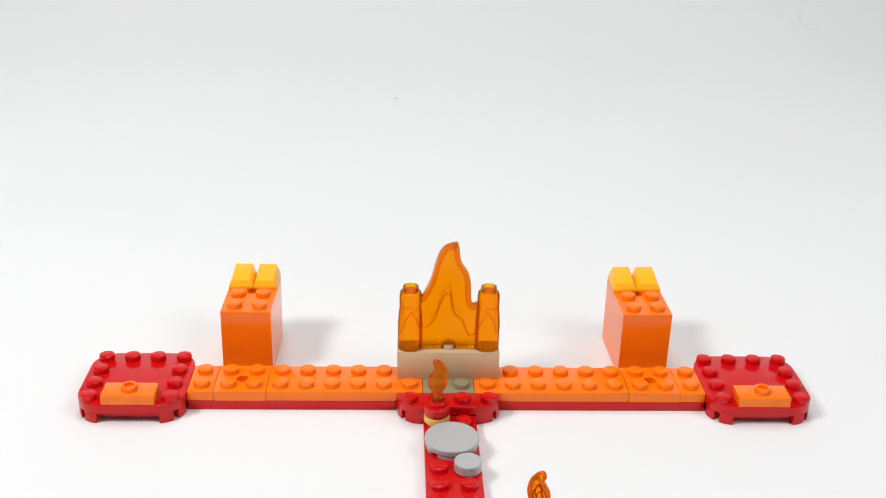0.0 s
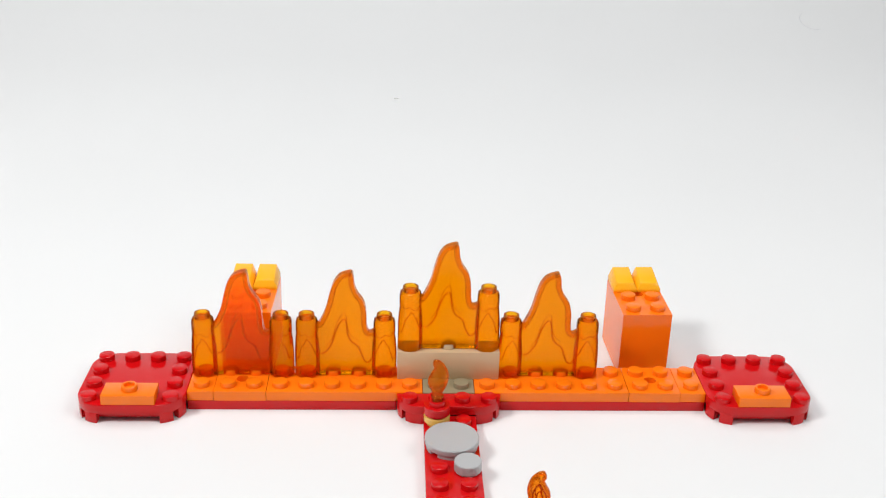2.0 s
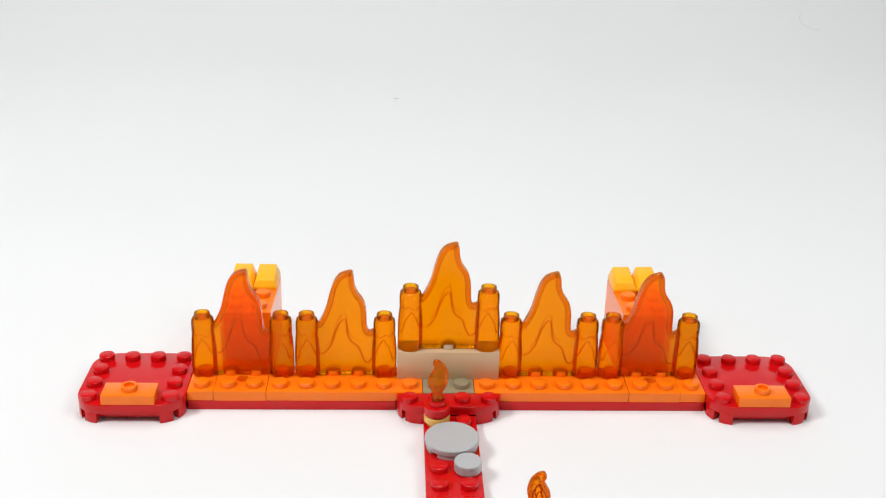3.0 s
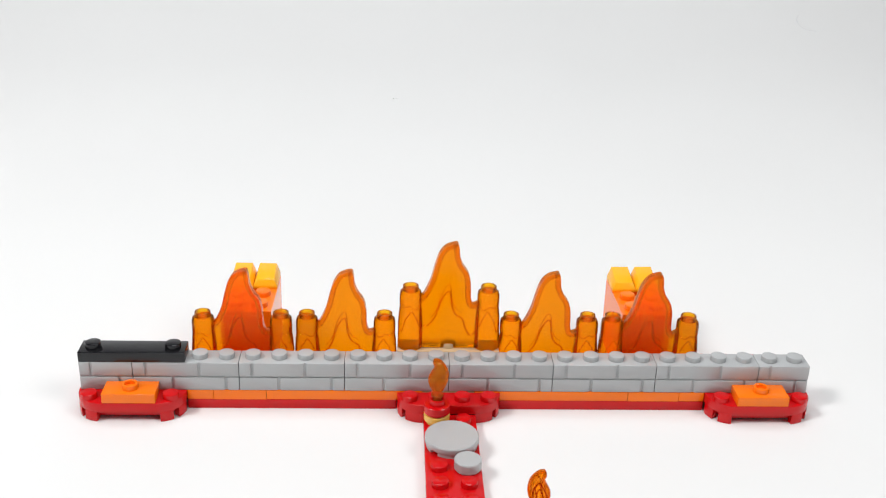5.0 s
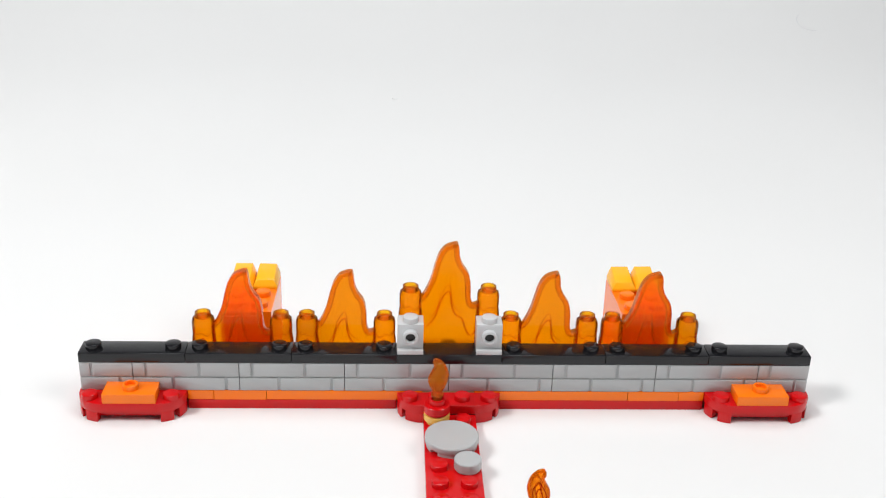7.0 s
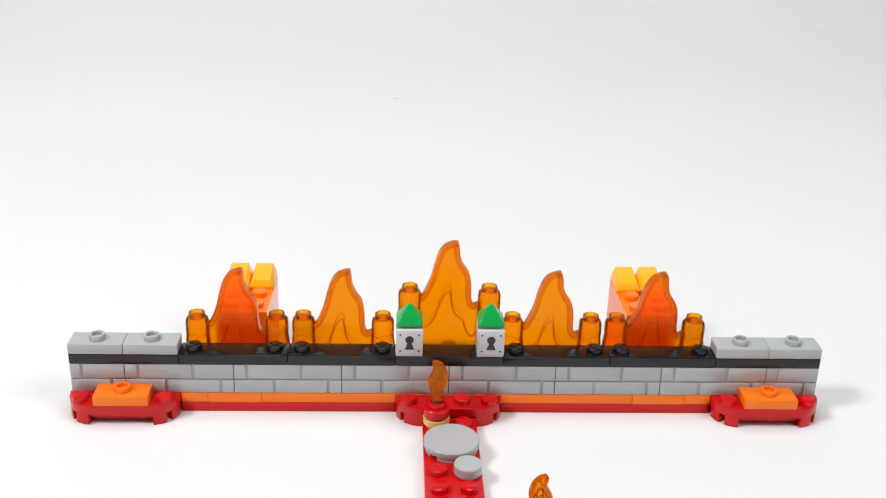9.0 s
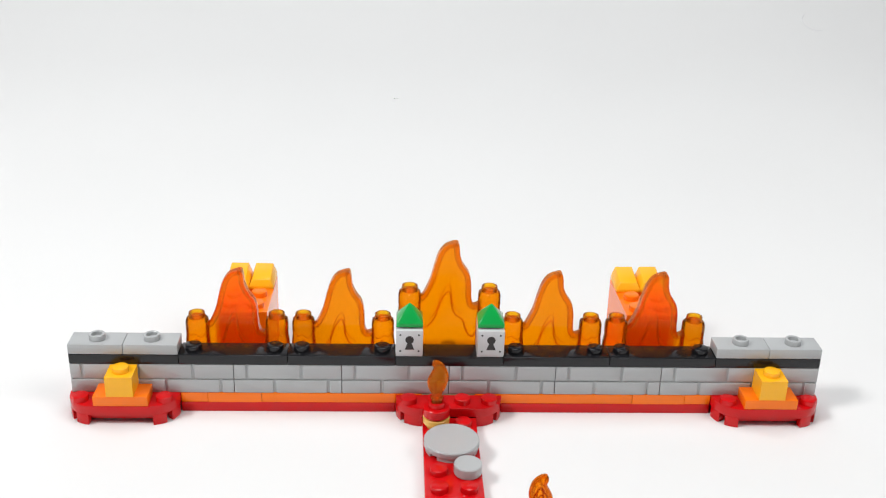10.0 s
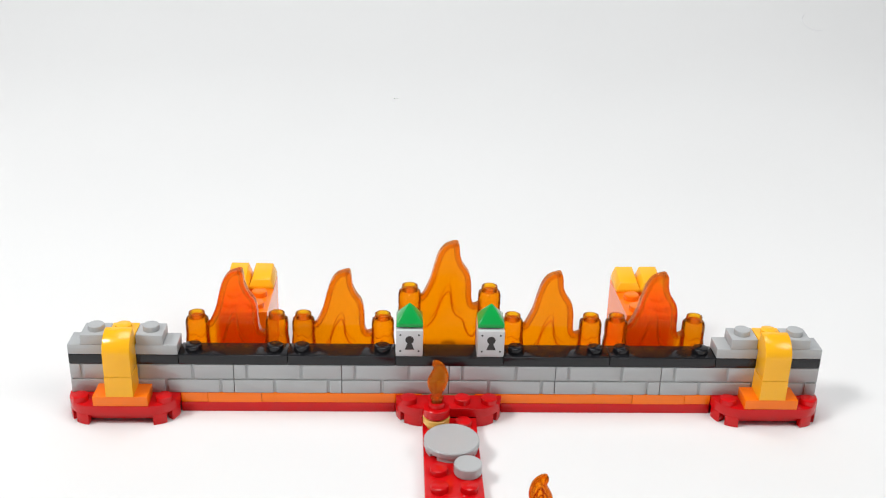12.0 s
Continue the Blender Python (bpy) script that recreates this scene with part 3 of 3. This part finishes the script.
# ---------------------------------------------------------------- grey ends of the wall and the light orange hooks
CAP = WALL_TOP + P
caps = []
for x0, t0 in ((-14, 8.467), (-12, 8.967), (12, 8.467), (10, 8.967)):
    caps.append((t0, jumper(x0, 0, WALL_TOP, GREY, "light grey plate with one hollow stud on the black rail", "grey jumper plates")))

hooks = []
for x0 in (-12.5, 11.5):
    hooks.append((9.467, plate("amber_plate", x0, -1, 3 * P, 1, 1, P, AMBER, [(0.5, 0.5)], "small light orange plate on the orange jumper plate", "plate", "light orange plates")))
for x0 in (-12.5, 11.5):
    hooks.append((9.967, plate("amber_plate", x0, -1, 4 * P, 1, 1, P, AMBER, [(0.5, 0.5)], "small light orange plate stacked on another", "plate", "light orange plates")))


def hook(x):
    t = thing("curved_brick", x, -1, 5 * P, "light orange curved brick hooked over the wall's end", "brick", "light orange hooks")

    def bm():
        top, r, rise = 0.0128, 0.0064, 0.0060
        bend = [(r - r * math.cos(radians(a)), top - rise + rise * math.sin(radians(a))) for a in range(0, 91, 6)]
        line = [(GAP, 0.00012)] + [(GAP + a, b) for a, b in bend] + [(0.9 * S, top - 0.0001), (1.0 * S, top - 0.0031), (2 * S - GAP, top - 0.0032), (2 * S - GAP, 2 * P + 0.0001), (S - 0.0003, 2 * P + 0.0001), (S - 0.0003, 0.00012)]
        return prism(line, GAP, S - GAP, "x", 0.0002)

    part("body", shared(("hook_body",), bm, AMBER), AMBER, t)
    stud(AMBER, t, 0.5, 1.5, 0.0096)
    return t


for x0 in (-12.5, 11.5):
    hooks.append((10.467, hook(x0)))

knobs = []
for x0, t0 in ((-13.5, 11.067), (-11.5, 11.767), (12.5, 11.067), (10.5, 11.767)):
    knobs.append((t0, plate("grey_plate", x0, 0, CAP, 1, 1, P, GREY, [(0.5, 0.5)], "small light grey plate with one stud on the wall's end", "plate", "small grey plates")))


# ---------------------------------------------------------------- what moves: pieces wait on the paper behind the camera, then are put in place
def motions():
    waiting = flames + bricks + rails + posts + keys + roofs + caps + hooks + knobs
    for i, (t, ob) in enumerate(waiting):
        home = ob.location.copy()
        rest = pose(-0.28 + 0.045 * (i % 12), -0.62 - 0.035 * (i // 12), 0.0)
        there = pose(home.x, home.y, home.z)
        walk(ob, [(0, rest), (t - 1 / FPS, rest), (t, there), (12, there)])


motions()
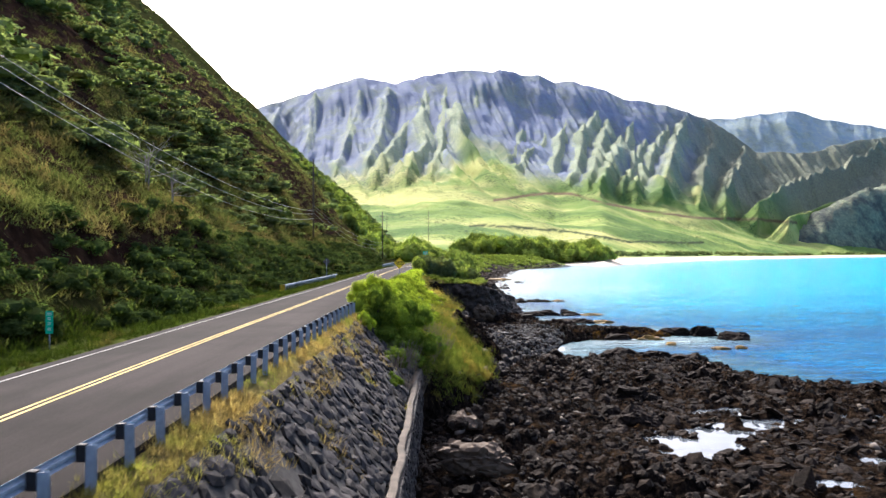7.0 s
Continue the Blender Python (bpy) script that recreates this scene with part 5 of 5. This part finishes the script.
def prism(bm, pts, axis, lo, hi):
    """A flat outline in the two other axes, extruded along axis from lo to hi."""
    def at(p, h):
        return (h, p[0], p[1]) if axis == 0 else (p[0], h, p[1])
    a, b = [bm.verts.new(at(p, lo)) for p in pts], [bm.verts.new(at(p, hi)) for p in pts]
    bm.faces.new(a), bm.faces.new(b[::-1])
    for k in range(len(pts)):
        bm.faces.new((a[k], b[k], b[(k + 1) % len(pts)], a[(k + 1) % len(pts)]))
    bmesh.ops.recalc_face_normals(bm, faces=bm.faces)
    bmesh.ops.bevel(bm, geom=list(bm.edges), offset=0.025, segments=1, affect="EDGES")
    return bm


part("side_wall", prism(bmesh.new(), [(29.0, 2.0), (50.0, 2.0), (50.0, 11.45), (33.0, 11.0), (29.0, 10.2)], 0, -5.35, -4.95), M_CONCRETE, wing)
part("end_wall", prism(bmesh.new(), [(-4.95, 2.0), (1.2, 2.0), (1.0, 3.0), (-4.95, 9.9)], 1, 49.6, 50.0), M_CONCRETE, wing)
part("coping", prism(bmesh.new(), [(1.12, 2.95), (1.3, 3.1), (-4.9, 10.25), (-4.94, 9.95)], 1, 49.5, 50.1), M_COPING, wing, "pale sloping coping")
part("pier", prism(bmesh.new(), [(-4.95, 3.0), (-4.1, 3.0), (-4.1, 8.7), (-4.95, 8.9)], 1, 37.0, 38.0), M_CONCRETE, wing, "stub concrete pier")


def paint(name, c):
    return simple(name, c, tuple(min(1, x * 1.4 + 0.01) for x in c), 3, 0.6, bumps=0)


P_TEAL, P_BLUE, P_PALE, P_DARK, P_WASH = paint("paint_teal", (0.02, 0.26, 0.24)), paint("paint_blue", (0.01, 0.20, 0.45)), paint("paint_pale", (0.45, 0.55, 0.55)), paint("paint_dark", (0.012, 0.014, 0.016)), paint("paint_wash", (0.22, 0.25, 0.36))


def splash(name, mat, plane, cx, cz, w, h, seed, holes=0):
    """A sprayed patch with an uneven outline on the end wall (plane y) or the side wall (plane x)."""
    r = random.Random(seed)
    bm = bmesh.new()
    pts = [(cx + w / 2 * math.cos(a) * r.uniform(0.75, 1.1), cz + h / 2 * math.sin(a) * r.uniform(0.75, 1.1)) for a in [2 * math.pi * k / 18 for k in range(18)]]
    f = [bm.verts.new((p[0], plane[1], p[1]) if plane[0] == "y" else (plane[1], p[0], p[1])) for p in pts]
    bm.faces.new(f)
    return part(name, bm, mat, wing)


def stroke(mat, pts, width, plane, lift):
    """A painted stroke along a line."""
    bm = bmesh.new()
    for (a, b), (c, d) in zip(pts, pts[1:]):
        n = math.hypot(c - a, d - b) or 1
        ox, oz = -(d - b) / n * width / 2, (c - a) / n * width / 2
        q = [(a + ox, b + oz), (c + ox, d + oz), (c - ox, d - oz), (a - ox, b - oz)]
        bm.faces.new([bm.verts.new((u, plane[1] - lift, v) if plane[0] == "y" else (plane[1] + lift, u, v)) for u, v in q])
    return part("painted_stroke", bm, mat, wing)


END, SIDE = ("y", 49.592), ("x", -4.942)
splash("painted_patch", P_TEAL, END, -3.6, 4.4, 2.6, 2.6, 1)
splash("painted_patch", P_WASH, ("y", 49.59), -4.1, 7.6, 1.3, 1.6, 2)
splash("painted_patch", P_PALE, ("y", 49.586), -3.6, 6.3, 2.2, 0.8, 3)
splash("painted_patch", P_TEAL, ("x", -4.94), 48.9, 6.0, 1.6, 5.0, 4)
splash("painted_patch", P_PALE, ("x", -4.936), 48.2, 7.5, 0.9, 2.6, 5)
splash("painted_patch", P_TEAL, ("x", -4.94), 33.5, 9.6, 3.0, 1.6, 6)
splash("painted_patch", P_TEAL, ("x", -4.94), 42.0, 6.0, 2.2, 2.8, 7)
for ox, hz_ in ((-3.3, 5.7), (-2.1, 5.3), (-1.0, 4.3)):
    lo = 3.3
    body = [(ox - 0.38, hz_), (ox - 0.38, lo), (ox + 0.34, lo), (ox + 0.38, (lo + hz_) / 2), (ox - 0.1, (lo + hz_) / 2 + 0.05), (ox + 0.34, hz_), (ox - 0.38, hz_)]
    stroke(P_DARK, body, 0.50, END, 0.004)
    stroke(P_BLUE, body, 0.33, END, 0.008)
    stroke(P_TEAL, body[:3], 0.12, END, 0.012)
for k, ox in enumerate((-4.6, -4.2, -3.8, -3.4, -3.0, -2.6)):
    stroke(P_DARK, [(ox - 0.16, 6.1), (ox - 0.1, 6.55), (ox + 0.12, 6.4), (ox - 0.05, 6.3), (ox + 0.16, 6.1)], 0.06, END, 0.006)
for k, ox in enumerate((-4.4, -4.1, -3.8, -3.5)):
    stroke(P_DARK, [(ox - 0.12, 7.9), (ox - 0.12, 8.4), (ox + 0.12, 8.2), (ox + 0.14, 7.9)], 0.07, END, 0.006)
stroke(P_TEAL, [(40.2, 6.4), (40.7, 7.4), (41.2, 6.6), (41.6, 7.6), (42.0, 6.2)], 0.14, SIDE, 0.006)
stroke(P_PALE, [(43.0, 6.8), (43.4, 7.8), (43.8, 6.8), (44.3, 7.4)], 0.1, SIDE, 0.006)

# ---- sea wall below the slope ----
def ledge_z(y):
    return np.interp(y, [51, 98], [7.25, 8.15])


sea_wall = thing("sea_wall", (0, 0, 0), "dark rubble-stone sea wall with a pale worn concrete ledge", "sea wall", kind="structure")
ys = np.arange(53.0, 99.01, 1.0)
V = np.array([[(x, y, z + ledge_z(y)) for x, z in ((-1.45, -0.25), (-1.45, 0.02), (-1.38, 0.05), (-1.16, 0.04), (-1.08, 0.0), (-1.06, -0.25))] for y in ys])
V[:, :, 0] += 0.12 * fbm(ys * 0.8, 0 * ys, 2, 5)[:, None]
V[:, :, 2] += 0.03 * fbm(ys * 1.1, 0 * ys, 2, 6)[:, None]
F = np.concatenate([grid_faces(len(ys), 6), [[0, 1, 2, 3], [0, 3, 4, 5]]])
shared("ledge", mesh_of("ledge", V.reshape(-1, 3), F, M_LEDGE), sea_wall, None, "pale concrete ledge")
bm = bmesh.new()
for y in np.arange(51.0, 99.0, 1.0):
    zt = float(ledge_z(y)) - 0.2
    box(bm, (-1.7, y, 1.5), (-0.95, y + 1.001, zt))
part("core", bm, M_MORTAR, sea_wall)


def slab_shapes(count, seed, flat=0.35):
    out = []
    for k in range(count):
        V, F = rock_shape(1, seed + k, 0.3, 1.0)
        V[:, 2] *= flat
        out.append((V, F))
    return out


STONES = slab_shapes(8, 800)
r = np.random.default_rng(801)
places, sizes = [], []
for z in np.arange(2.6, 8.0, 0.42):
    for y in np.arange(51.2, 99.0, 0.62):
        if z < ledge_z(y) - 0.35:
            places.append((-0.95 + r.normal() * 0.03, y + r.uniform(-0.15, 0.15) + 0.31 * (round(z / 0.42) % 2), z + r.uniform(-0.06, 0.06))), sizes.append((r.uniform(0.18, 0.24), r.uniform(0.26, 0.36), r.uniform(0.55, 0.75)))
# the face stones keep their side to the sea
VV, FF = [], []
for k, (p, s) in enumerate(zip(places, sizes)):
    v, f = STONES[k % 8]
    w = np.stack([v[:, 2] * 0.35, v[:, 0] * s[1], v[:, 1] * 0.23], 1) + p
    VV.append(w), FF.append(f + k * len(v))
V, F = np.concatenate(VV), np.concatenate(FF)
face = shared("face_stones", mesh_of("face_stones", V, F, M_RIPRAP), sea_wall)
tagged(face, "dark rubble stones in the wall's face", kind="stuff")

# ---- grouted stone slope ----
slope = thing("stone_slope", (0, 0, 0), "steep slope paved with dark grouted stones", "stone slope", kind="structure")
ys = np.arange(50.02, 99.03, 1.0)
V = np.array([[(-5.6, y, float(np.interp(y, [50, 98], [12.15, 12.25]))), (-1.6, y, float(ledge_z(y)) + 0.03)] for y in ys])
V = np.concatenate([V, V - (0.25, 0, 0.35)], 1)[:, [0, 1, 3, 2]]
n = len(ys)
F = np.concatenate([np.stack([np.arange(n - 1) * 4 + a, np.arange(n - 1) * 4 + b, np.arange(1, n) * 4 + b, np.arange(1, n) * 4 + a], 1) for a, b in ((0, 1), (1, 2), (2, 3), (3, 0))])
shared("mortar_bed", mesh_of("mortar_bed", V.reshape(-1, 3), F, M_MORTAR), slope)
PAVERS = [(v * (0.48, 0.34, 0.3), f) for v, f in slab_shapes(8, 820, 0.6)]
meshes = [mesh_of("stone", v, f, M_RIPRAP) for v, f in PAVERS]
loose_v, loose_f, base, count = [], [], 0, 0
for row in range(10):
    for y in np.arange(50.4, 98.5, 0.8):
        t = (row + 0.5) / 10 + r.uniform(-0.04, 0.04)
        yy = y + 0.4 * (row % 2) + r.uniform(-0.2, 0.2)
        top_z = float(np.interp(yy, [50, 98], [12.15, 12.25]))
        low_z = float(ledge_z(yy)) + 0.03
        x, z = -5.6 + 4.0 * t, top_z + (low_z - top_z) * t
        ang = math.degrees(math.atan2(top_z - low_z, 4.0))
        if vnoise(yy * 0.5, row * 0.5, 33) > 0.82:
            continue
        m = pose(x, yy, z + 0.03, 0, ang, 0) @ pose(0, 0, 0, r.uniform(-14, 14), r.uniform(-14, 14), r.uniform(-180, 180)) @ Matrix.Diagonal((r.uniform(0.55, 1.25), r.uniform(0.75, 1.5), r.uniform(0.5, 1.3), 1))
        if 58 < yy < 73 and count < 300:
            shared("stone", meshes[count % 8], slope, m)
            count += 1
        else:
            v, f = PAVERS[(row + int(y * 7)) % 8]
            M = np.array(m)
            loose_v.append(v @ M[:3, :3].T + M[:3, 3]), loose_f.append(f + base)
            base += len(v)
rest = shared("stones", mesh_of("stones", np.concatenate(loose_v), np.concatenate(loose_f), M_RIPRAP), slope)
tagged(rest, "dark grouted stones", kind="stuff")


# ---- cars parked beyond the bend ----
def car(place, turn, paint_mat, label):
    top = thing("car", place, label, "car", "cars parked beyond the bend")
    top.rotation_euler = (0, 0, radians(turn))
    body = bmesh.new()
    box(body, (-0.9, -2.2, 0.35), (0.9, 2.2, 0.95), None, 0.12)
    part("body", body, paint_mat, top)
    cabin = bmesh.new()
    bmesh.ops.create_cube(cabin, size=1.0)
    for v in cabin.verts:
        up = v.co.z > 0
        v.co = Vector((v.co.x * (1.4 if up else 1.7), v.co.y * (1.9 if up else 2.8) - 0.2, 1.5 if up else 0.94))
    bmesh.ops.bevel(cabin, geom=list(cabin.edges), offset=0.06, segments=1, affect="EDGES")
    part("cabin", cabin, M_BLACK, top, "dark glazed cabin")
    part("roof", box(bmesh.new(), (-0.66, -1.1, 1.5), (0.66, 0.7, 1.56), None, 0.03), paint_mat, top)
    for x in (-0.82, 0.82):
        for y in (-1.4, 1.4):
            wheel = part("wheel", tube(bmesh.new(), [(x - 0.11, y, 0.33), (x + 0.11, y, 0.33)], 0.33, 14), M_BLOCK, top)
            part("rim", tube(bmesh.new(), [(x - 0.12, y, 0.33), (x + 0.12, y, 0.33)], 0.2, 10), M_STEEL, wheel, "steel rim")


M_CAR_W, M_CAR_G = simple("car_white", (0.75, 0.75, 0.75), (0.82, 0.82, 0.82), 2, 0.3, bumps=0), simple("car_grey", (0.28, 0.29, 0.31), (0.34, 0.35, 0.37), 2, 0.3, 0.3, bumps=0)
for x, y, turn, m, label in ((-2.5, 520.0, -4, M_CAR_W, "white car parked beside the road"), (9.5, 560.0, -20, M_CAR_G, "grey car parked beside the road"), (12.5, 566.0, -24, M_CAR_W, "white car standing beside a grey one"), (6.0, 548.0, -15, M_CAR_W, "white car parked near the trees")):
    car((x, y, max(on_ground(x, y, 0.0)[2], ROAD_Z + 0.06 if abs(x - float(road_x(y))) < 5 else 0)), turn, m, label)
##########
## [WHAT YOU HAVE TO DO]
Repeat the lines above, starting at the first and stopping after the line that holds "return prism(line, GAP, S", with the pictures left out.

## [ANSWER TO THIS PROBLEM]
0.0 s
2.0 s
3.0 s
5.0 s
7.0 s
9.0 s
10.0 s
12.0 s
Continue the Blender Python (bpy) script that recreates this scene with part 3 of 3. This part finishes the script.
# ---------------------------------------------------------------- grey ends of the wall and the light orange hooks
CAP = WALL_TOP + P
caps = []
for x0, t0 in ((-14, 8.467), (-12, 8.967), (12, 8.467), (10, 8.967)):
    caps.append((t0, jumper(x0, 0, WALL_TOP, GREY, "light grey plate with one hollow stud on the black rail", "grey jumper plates")))

hooks = []
for x0 in (-12.5, 11.5):
    hooks.append((9.467, plate("amber_plate", x0, -1, 3 * P, 1, 1, P, AMBER, [(0.5, 0.5)], "small light orange plate on the orange jumper plate", "plate", "light orange plates")))
for x0 in (-12.5, 11.5):
    hooks.append((9.967, plate("amber_plate", x0, -1, 4 * P, 1, 1, P, AMBER, [(0.5, 0.5)], "small light orange plate stacked on another", "plate", "light orange plates")))


def hook(x):
    t = thing("curved_brick", x, -1, 5 * P, "light orange curved brick hooked over the wall's end", "brick", "light orange hooks")

    def bm():
        top, r, rise = 0.0128, 0.0064, 0.0060
        bend = [(r - r * math.cos(radians(a)), top - rise + rise * math.sin(radians(a))) for a in range(0, 91, 6)]
        line = [(GAP, 0.00012)] + [(GAP + a, b) for a, b in bend] + [(0.9 * S, top - 0.0001), (1.0 * S, top - 0.0031), (2 * S - GAP, top - 0.0032), (2 * S - GAP, 2 * P + 0.0001), (S - 0.0003, 2 * P + 0.0001), (S - 0.0003, 0.00012)]
        return prism(line, GAP, S - GAP, "x", 0.0002)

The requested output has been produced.